In light of the overwhelming textual and historical evidence that the Legislature intended to allow the immediate assignment of a policy by an insured to one lacking an insurable interest, we are not persuaded by plaintiff and the insurers’ argument that section 3205 (b) is limited by the common-law requirement that an insured cannot obtain a life insurance policy with the intent of circumventing the insurable interest rule by immediately assigning it to a third party (see Steinback v Diepenbrock, 158 NY 24, 30-31 [1899]). To the extent that there is any conflict, the common law has been modified by unambiguous statutory language. We note further that if our Legislature had intended to impose such a limitation, it could easily have done so. The Legislature has been very active in this area, most recently in its redrafting of article 78 of the Insurance Law.
Finally, we recognize the importance of the insurable interest doctrine in differentiating between insurance policies and mere wagers (see Caruso, 73 NY2d at 77-78), and that there is some tension between the law’s distaste for wager policies and its sanctioning an insured’s procurement of a policy on his or her own life for the purpose of selling it. It is not our role, however, to engraft an intent or good faith requirement onto a statute that so manifestly permits an insured to immediately and freely assign such a policy.

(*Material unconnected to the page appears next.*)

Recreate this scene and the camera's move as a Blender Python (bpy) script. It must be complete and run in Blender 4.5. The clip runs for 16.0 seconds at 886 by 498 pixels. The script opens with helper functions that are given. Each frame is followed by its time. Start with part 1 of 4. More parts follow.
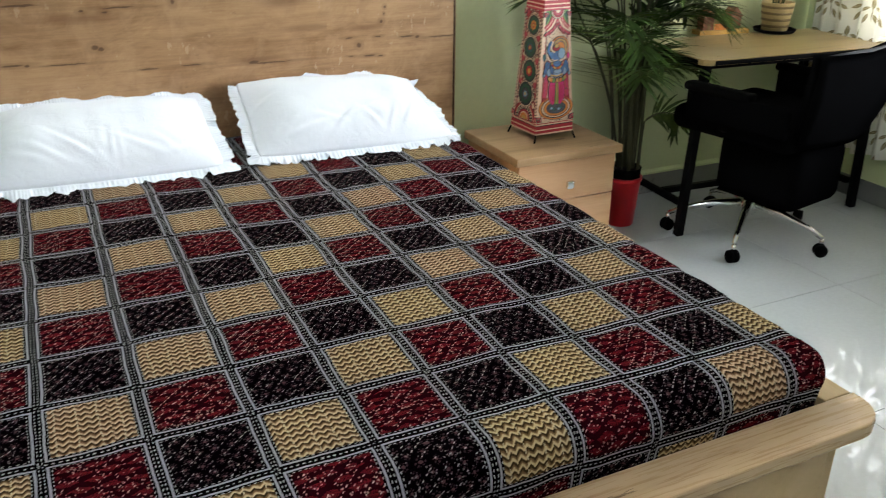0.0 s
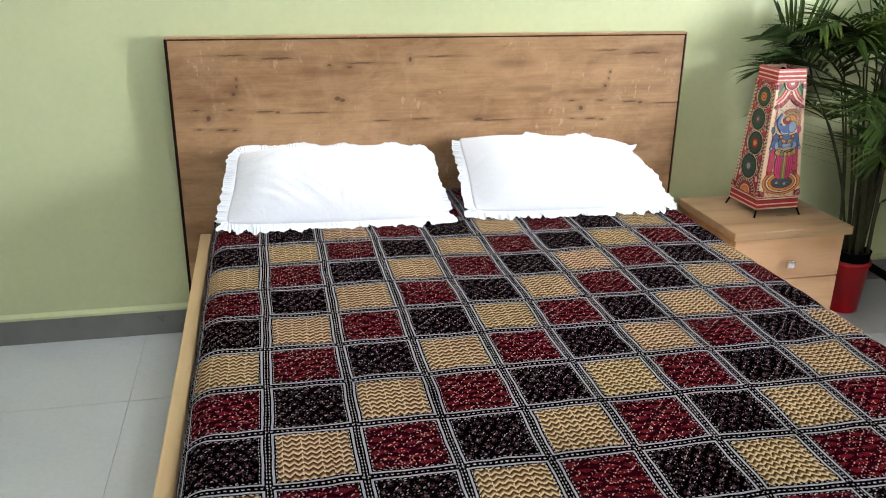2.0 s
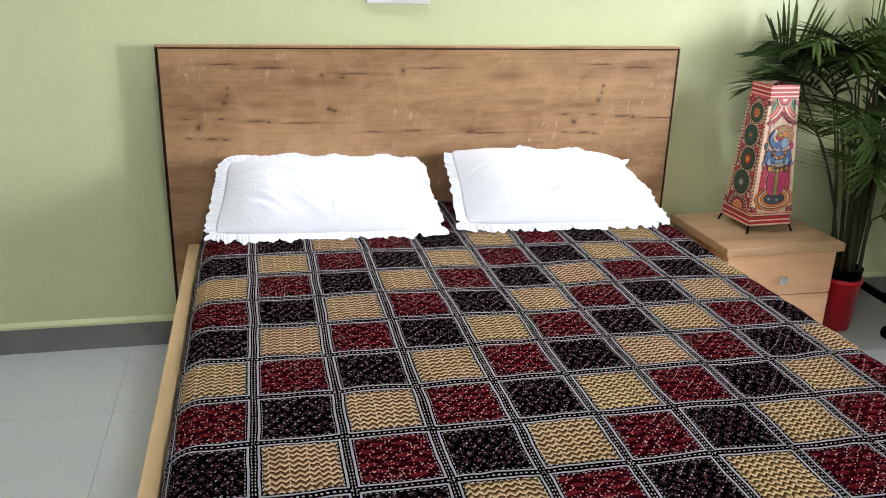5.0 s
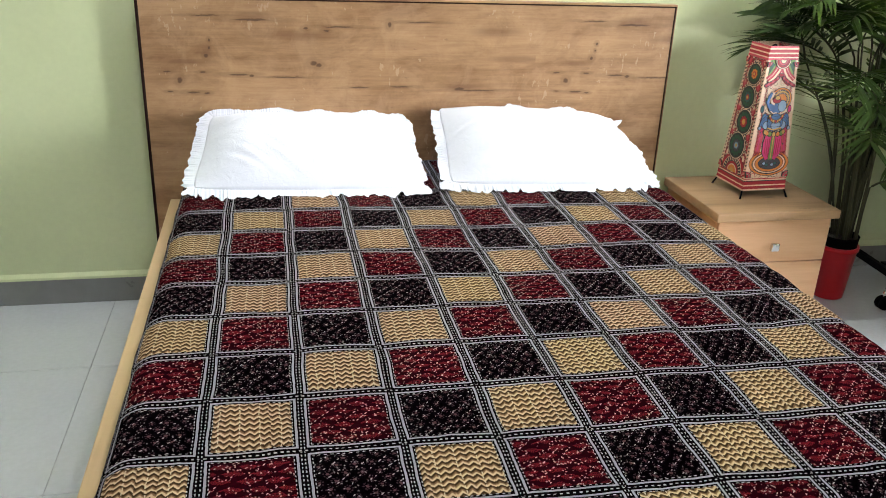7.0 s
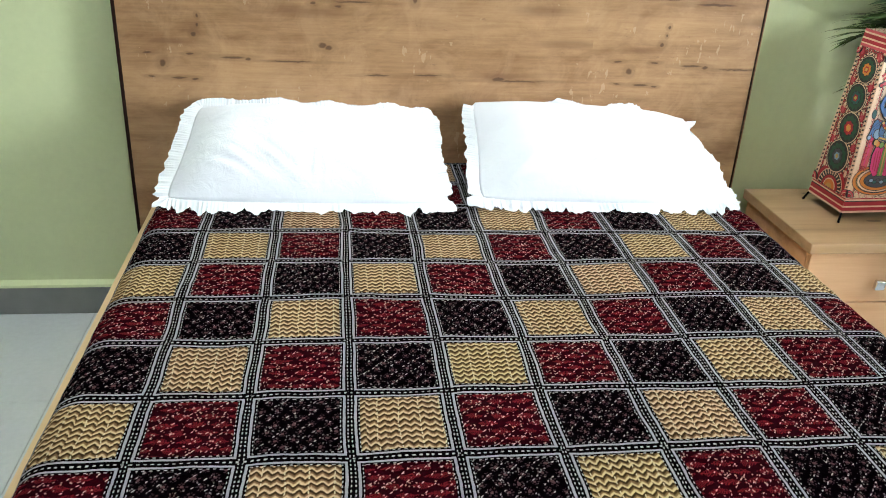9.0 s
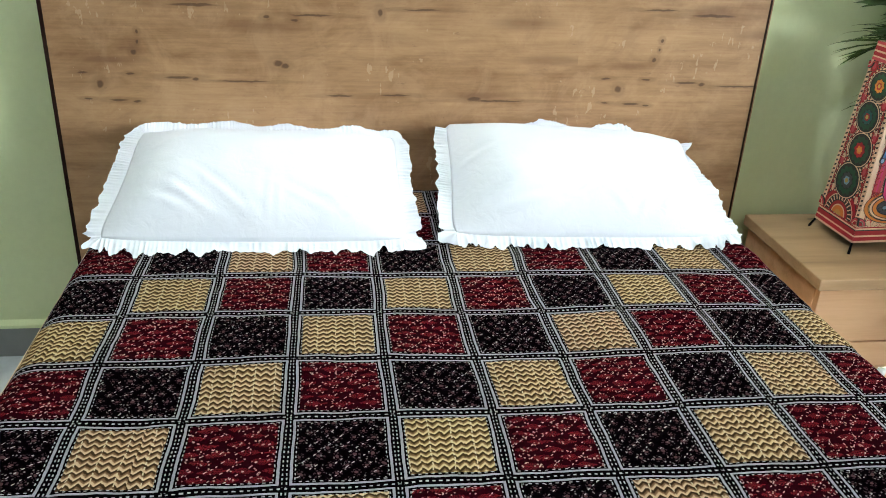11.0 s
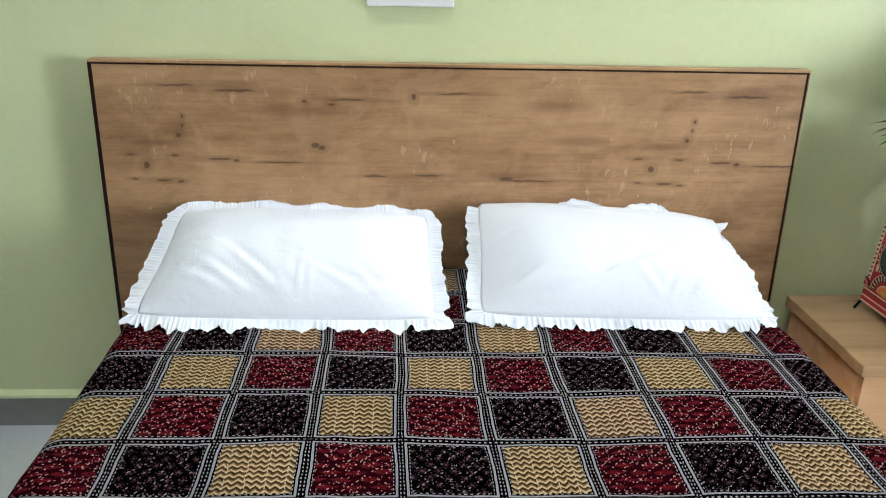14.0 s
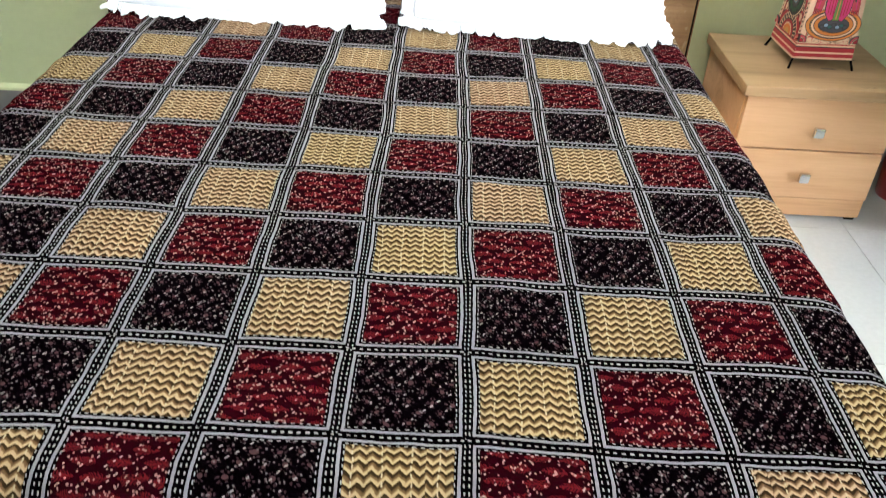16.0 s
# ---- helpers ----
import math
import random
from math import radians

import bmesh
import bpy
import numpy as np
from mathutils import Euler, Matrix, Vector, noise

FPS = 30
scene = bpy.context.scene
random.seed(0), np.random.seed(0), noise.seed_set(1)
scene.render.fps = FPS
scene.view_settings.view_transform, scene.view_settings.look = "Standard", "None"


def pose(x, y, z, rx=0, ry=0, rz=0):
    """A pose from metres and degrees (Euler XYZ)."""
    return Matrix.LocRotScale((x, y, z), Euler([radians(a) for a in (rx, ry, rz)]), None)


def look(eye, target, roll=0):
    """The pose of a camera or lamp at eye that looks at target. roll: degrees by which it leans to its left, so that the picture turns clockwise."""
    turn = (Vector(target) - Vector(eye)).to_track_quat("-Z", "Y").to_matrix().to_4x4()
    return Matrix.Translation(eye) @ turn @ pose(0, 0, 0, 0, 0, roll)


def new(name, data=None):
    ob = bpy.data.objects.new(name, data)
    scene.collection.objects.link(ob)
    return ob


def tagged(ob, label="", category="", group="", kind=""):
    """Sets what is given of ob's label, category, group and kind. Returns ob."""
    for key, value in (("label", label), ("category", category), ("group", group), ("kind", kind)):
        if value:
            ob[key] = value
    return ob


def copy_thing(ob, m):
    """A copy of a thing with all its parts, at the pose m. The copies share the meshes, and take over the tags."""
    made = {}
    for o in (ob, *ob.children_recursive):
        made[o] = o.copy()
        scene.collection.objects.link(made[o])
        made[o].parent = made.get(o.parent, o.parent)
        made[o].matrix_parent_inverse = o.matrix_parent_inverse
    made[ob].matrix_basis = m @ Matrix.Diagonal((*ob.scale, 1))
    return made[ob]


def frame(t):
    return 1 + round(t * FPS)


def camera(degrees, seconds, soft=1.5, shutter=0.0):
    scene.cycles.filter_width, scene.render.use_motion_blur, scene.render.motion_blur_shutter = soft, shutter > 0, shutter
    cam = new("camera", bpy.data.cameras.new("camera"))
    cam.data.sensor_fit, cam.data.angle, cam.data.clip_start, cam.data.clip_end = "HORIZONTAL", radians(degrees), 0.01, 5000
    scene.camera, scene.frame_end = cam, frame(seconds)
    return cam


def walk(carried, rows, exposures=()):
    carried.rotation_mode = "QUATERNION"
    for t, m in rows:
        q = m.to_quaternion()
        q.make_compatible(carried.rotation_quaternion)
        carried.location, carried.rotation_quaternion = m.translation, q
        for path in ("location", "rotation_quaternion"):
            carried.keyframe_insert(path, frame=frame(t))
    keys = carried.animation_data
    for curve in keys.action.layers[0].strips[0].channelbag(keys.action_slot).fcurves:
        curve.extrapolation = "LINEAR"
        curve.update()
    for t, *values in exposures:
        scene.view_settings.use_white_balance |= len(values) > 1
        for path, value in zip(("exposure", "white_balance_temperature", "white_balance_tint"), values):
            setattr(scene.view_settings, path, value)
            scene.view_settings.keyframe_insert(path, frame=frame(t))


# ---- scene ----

Accordingly, the certified question should be answered in the negative.
. All facts here are drawn from allegations in the parties’ complaints, and are discussed in greater detail in the District Court opinion (see Kramer v Lockwood Pension Servs., Inc., 653 F Supp 2d 354 [SD NY 2009]).
. Lincoln Life & Annuity Co. of New York alleges that, in January 2006, Hudson was acquired by and merged with TD Bank, N.A.
. Other claims that survived the District Court order include Life Products and Berck’s counterclaims against Alice, in the alternative, for misrepresentation/breach of warranty; Life Products’ third-party claims against Liza for breach of express warranty and breach of contract; and Life Products and Berck’s cross claims against Lincoln for breach of contract.
Notably, District Court determined that the insurers could not attempt to void the policies, as they had been issued over two years earlier and so are incontestible (see Insurance Law § 3203 [a] [3]; New England Mut. Life Ins. Co. v Caruso, 73 NY2d 74 [1989]). As a result, it dismissed the insurers’ counterclaims and cross claims for, among other things, fraud, fraudulent concealment, aiding and/or abetting fraud, and for a declaratory judgment.
. The Second Circuit denied Phoenix and Lincoln’s petitions seeking to appeal District Court’s order “because an immediate appeal concerning the issues presented therein is unwarranted.” Nonetheless, the insurers urge us to expand the scope of the certified question and consider whether District Court properly dismissed their claims.
We have considered Phoenix and Lincoln’s arguments relating to the incontestability issue, but decline their request to expand the scope of the certified question. Thus, we are denying Alice and Lifemark’s motions in this Court to strike the portions of the insurers’ briefs addressing whether the incontestability rule should apply here (15 NY3d 901 [2010] [decided today]).
. In 2009, the Legislature added several new provisions to the Insurance Law regulating permissible “life settlement contracts,” i.e. agreements by which compensation is paid for
“the assignment, transfer, sale, release, devise or bequest of any portion of:
“(A) the death benefit;
“(B) the ownership of the policy; or
“(C) any beneficial interest in the policy, or in a trust . . . that owns the policy” (see Insurance Law § 7802 [k] [1]).
In addition to regulating the Ufe settlement industry (see Insurance Law art 78), this new law prohibits “stranger-originated life insurance,” defined as
“any act, practice or arrangement, at or prior to policy issuance, to initiate or facilitate the issuance of a policy for the intended benefit of a person who, at the time of policy origination, has no insurable interest in the life of the insured under the laws of this state” (Insurance Law § 7815 [a]).
It also prohibits anyone from entering into a valid life settlement contract for two years following the issuance of a policy, with some exceptions (see Insurance Law § 7813 [j] [1]). Because these provisions did not go into effect until May 18, 2010, they do not govern this appeal.
. The 1939 statute read:
“Any person of lawful age may on his own initiative procure or effect a contract of insurance upon his own person for the benefit of any person, firm, association or corporation, but no person shall procure or cause to be procured, directly or by assignment or otherwise any contract of insurance upon the person of another unless the benefits under such contract are payable to the person insured or . . . to a person having, at the time when such contract is made, an insurable interest in the person insured” (L 1939, ch 882, adding Insurance Law § 146 [1]).